Coffee in hand, I’m fully awake and weirdly grateful for this blanket. The drone continues unabated. At times, I think the drone has become a sentient organism, unperturbed about what the humans are doing. The lights rise on Brad Bellows and his trombone. Loops and feedback blossom into a forest of interlacing brass blasts. With your eyes closed, it’d be difficult to guess this was a solo trombone set.

Percussionist Jon Mueller (Photo: Dustin Nelson)



Saturday, 6 p.m.

Jon Mueller takes the stage, but I’m thinking about Bellows again. He drives home that the drone label is a broad umbrella. More than 20 hours into the show, artists arrive who sound nothing like anyone else who has yet played. The Magic Castles’ brash post-rock, the choral music of Mila Vocal Ensemble, the driving staccato of Jon Mueller’s tom drums. I write down: “Drone is an attitude.” I cross it out. I’ve been here a very long time. 

Saturday, 8:45 p.m.

Walt McClements, who’s been part of Dark Dark Dark and Hurray for the Riff Raff, begins the night’s coup de grace: a 45-minute solo accordion set. Quieter passages are tender enough to feature the accordion’s breath, an elongated wheeze escaping the bellows. Loops of tuba-like blasts follow in a raucous crescendo, punctuating a virtuosic finale where McClements plays accordion with one hand and trumpet with the other.
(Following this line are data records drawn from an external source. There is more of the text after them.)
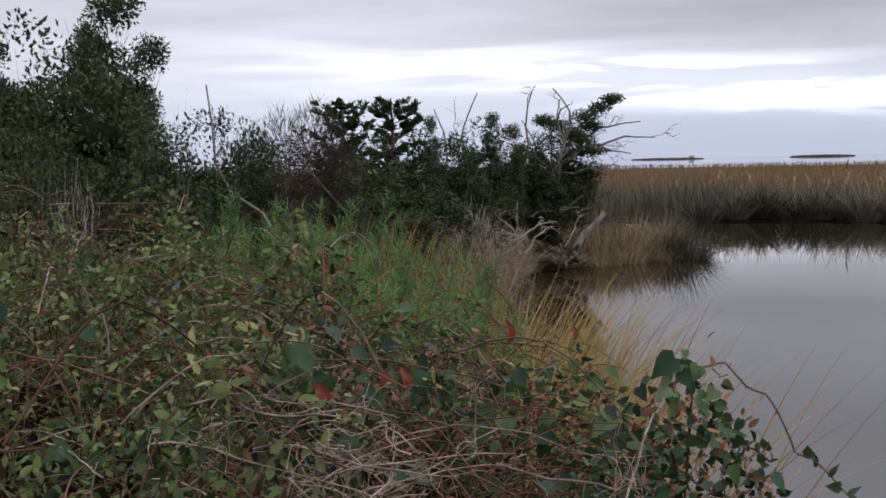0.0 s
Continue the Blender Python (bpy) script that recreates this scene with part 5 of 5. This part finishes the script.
def build_stones():
    rng = np.random.default_rng(31)
    kinds = [block_mesh(k, STONE if k < 6 else WET_STONE, k % 3 != 2) for k in range(8)]
    wall = thing("block_revetment", "sloping revetment of jumbled pale concrete blocks at the water edge", "revetment", at=(15.2, -15.3, 0))
    wall.rotation_euler = (0, 0, radians(210))
    geo = Geo()
    u, w = np.meshgrid(np.linspace(-2.6, 2.6, 44), np.linspace(-0.3, 5.5, 40))
    high = np.minimum(0.29 * w, 0.95) * np.clip((5.5 - w) / 1.8, 0, 1)
    zz = high * np.exp(-np.clip(np.abs(u) - 1.15, 0, 9) ** 2 / 0.25) - 0.07 + 0.02 * rng.normal(size=u.shape) + 0.03 * np.sin(u * 5 + w * 4)
    i = (np.arange(39)[:, None] * 44 + np.arange(43)[None]).ravel()
    geo.add(np.stack([u, w, zz], -1), np.stack([i, i + 1, i + 45, i + 44], -1))
    part("earth_bank", geo, SOIL, wall, "dark earth between the blocks")
    for row in range(19):
        w = -0.05 + row * 0.172
        for col in range(8):
            x = -0.88 + col * 0.215 + (row % 2) * 0.1 + rng.normal() * 0.035
            bare = math.exp(-((x + 0.1) / 0.55) ** 2 - ((w - 1.75) / 0.4) ** 2)
            if rng.random() < 0.1 + 0.9 * bare:
                continue
            ob = part("block", kinds[rng.integers(0, 6) if row > 1 else rng.integers(4, 8)], None, wall)
            ob.location = (x, w + rng.normal() * 0.04, 0.29 * w + 0.01 + abs(rng.normal()) * 0.035)
            ob.rotation_euler = (0.27 + rng.normal() * 0.2, rng.normal() * 0.2, rng.normal() * 0.5)
            k = rng.uniform(0.8, 1.15)
            ob.scale = (k, k, rng.uniform(0.8, 1.3) * k)
    for x, y, z, r, key in ((16.2, -15.3, 0.1, 0.5, "russet0"), (16.6, -16.0, 0.35, 0.6, "russet1"), (17.2, -17.0, 0.6, 0.7, "pale0"), (16.6, -18.9, 0.9, 0.5, "russet2"), (17.5, -18.0, 0.8, 0.7, "rush1")):
        plant(key, x, y, z + 0.55, r, x * 90, z=z)
    tuft = plant("rush3", 16.1, -16.9, 0.72, 0.32, 10, z=0.45)
    tagged(tuft, "low green weeds growing between the blocks")
    chalk = [block_mesh(10 + k, CHALK, k != 2) for k in range(3)]
    pile = thing("block_pile", "small pile of pale broken blocks at the water edge", "block pile", at=(24.0, -16.75, 0))
    pile.rotation_euler = (0, 0, radians(235))
    for row in range(5):
        for col in range(6 - row // 2):
            ob = part("block", chalk[rng.integers(0, 3)], None, pile)
            ob.location = (-0.48 + row * 0.04 + col * 0.2 + rng.normal() * 0.03, -0.1 + row * 0.08 + rng.normal() * 0.03, 0.03 + row * 0.085)
            ob.rotation_euler = (0.35 + rng.normal() * 0.25, rng.normal() * 0.2, rng.normal() * 0.4)
            ob.scale = (rng.uniform(0.85, 1.15),) * 3
    s = np.array([0, 0.012, 0.06, 0.3, 0.5, 0.7, 0.9, 0.985, 1.0])[:, None]
    for a, b, r0 in (((24.16, -16.42, 0.2), (23.86, -16.98, 0.54), 0.085), ((23.98, -16.8, 0.46), (23.78, -17.2, 0.6), 0.08)):
        ob = thing("bleached_log", "short smooth bleached log lying on the block pile", "log", at=a)
        geo = Geo()
        line = (np.array(b) - np.array(a)) * s + 0.015 * np.sin(s * 5) * np.array([[1, 0, 1]])
        tube(geo, line, np.array([0.02, 0.6, 0.95, 1.05, 1.0, 1.04, 0.98, 0.85, 0.05]) * r0, 12)
        part("log", geo, LOG, ob)
    # driftwood against the far bank
    s = np.linspace(0, 1, 8)[:, None]
    for x, y, label, tip in ((16.6, 34.6, "dark driftwood branch lying at the far bank", (1.2, -0.75, 0.05)), (17.6, 34.2, "bent driftwood stick at the far bank", (-0.6, 0.2, 0.22)), (14.5, 36.6, "short white forked stick at the far bank", (0.12, -0.3, 0.45))):
        ob = thing("driftwood_branch", label, "driftwood", at=(x, y, 0.06))
        geo = Geo()
        line = np.array([tip]) * s + np.array([[0, 0, 0.1]]) * np.sin(s * 3.14) * abs(tip[0])
        tube(geo, line, np.linspace(0.03, 0.012, 8), 6)
        part("branch", geo, SNAG, ob)


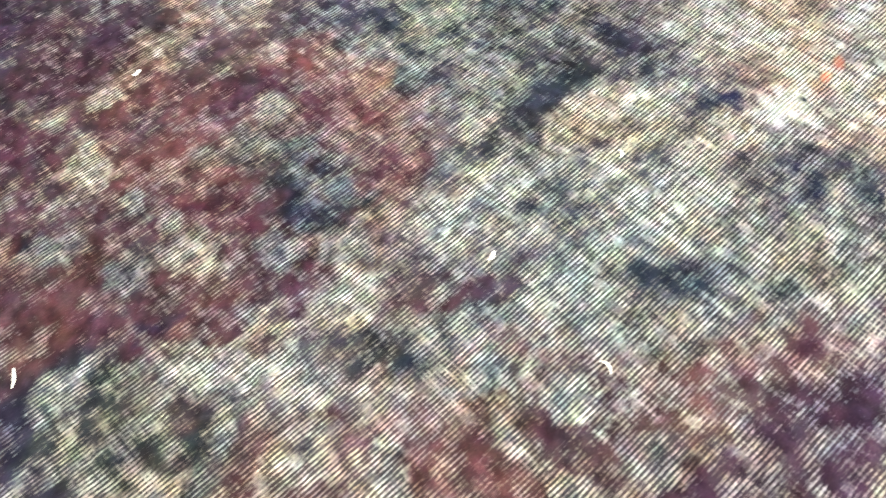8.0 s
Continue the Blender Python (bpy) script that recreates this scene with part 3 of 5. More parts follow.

It’s the kind of swell you feel in your chest. “Holy shit,” I hear someone whisper to a friend behind me near the climax.

Saturday, 9:35 p.m.

As Portal iii—a trio featuring bassist Liz Draper, drummer Chris Gray, and guitarist Charlie Parr—takes the stage, some people slide on their shoes and start rolling up blankets. It’s hard to escape the feeling that the end is approaching.

Saturday, 10:20 p.m.

As Claire Rousay begins the final set, it’s easy to see the community, largely unspoken, shared inside these four walls. Drone Not Drones asks the audience to be part of the event’s essential fabric. Sleep. Relax. Become vulnerable. Everything is part of the ever-changing drone. The cracking open of a beer can, the shuffling of feet, the metal clasps of a guitar case snapping shut—and even the whoosh of air escaping an inflatable pillow before it’s slid back into a tote bag.